Les deux policiers arrêtent leur véhicule et ils lui demandent sarcastiquement en français s'il a un problème avec son téléphone. Un échange s'ensuit dans lequel M. Content invoque en anglais la protection de ses droits. Les policiers lui répondent par des sarcasmes et des moqueries.

Finalement, quand ils se décident à partir, M. Content lance le mot « Bitch » d'un ton exaspéré.

Une semaine plus tard, M. Content reçoit par la poste un billet pour avoir insulté un policier.

L'enregistrement vidéo pris par M. Content de l'interaction avec les policiers a convaincu la juge Paré que les deux policiers ont abordé M. Content sans motif valable, braqué sur lui un projecteur et ridiculisé M. Content alors qu'il n'avait commis aucune infraction au Code de la sécurité routière ni au Code criminel.

La juge note également que la version des policiers est contredite par la vidéo et elle conclut que leur intervention constitue un abus de pouvoir qui viole les droits constitutionnels de M. Content à sa sécurité et à sa liberté.

En outre, le comportement des policiers, ironique, méprisant et peu respectueux de M. Content, qu'ils ont « bousculé psychologiquement », amène la Juge Paré à conclure que les policiers ne pouvaient, à ce moment-là, être considérés comme étant dans l'exercice de leurs fonctions. Par voie de conséquence, ils n'avaient plus le pouvoir d'émettre à M. Content un billet de contravention en vertu d'un règlement municipal.
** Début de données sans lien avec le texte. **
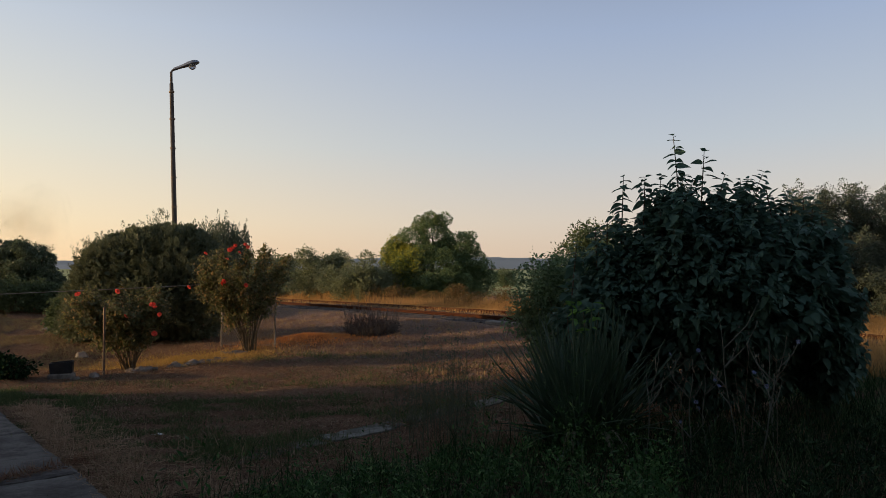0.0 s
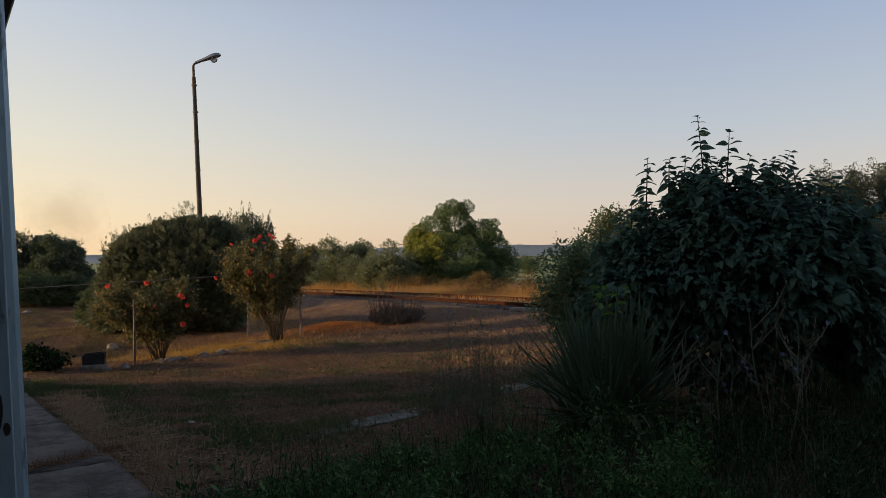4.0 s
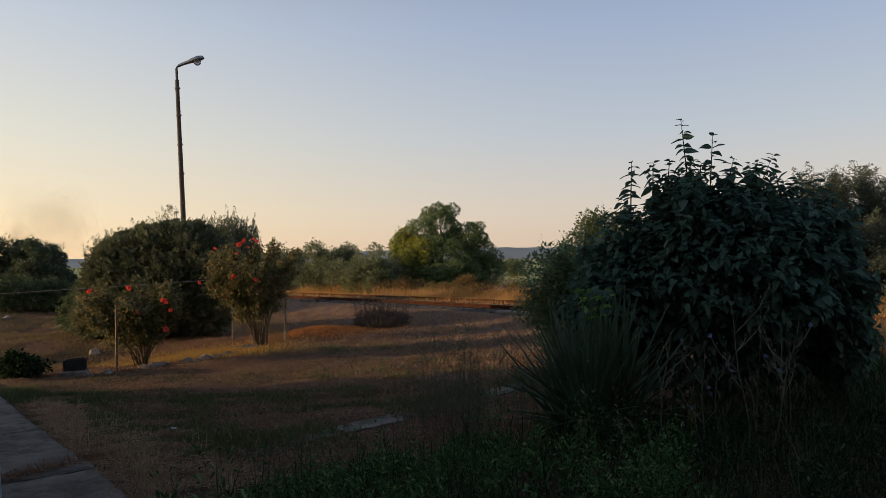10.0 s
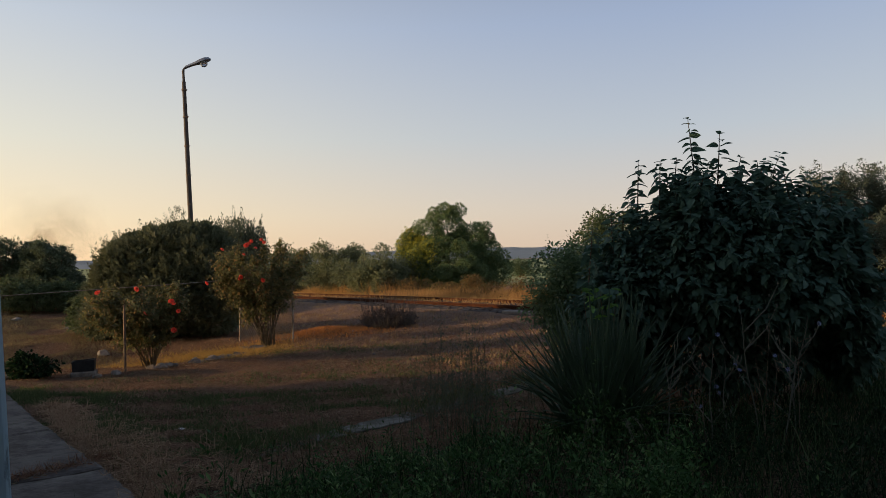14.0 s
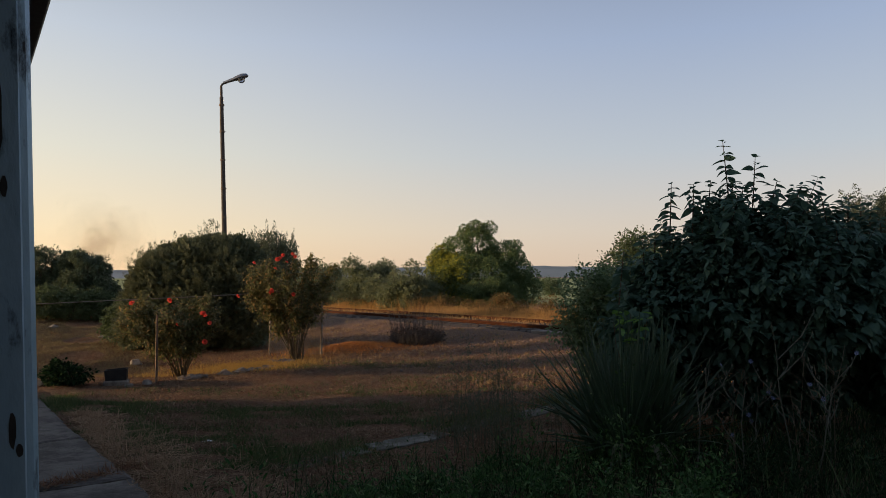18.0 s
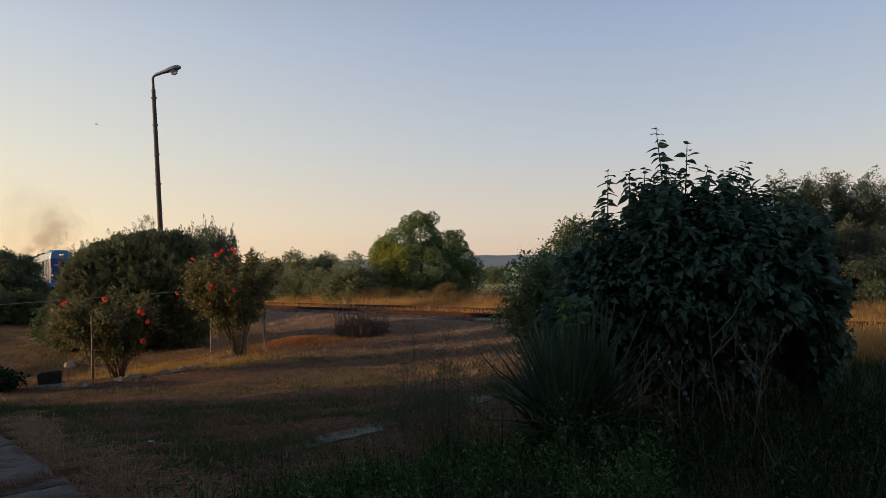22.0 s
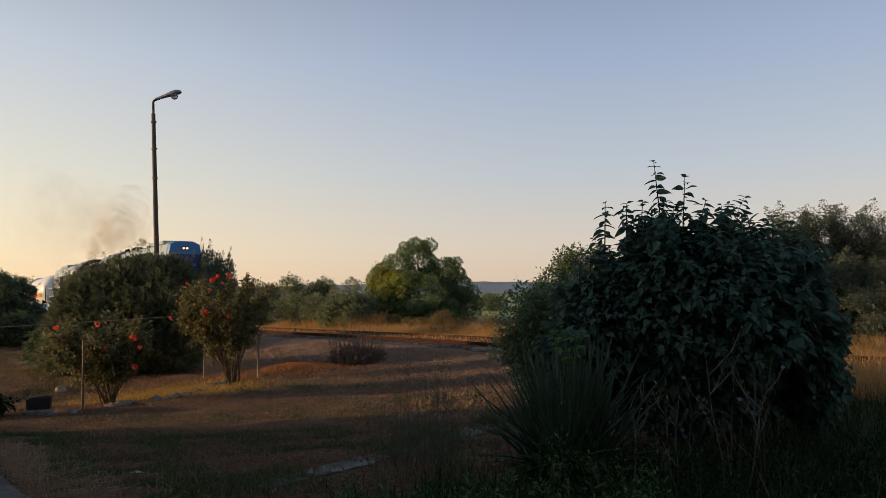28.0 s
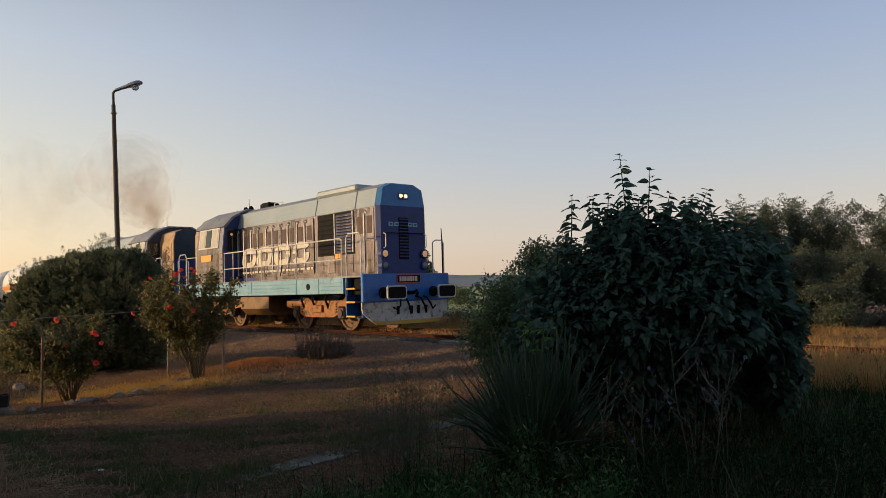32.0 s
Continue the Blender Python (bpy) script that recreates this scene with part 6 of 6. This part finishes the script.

Malgré ces deux conclusions positives, la juge a rejeté l'allégation de profilage racial de la part des policiers.

« Je suis heureux que la Cour ait blâmé les policiers pour leur comportement », dit M. Content. « Ce genre d'agissements répréhensibles doit faire l'objet de sanctions fermes ».

« Cependant, je suis déçu que la Cour ait rejeté le profilage racial. Il n'y a pas eu de discussion à ce sujet lors de mon procès et donc je ne comprends pas comment elle en est arrivée à cette conclusion », dit il.

« Nous sommes d'avis que la juge a commis une erreur en se basant sur une définition caduque du SPVM concernant le profilage racial, selon laquelle un acte doit être « essentiellement » basé sur la race, ” précise le directeur général du CRARR, Fo Niemi.

« Or, la Cour suprême a clarifié le fait que pour prouver la discrimination ou le profilage, il suffit que la race soit un facteur », ajoute M. Niemi. « Il n’est pas nécessaire de prouver qu’un acte soit « essentiellement » basé sur la race, ce qui est un fardeau de preuve très élevé ».

« Nous considérons faire appel sur ce point afin d'éviter qu'une définition erronée du profilage racial ne fasse jurisprudence », ajoute-t-il.

L'automne dernier, le CRARR a assisté M. Content dans le dépôt de plaintes auprès du Commissaire à la déontologie policière et de la Commission des droits de la personne et des droits de la jeunesse. M. Content a actuellement trois dossiers devant ces organismes, en rapport avec d'autres incidents à Laval en 2017. Dans un cas, le Commissaire à la déontologie policière a cité un policier devant le Comité de déontologie policière pour une douzaine d'infractions au Code de déontologie des policiers.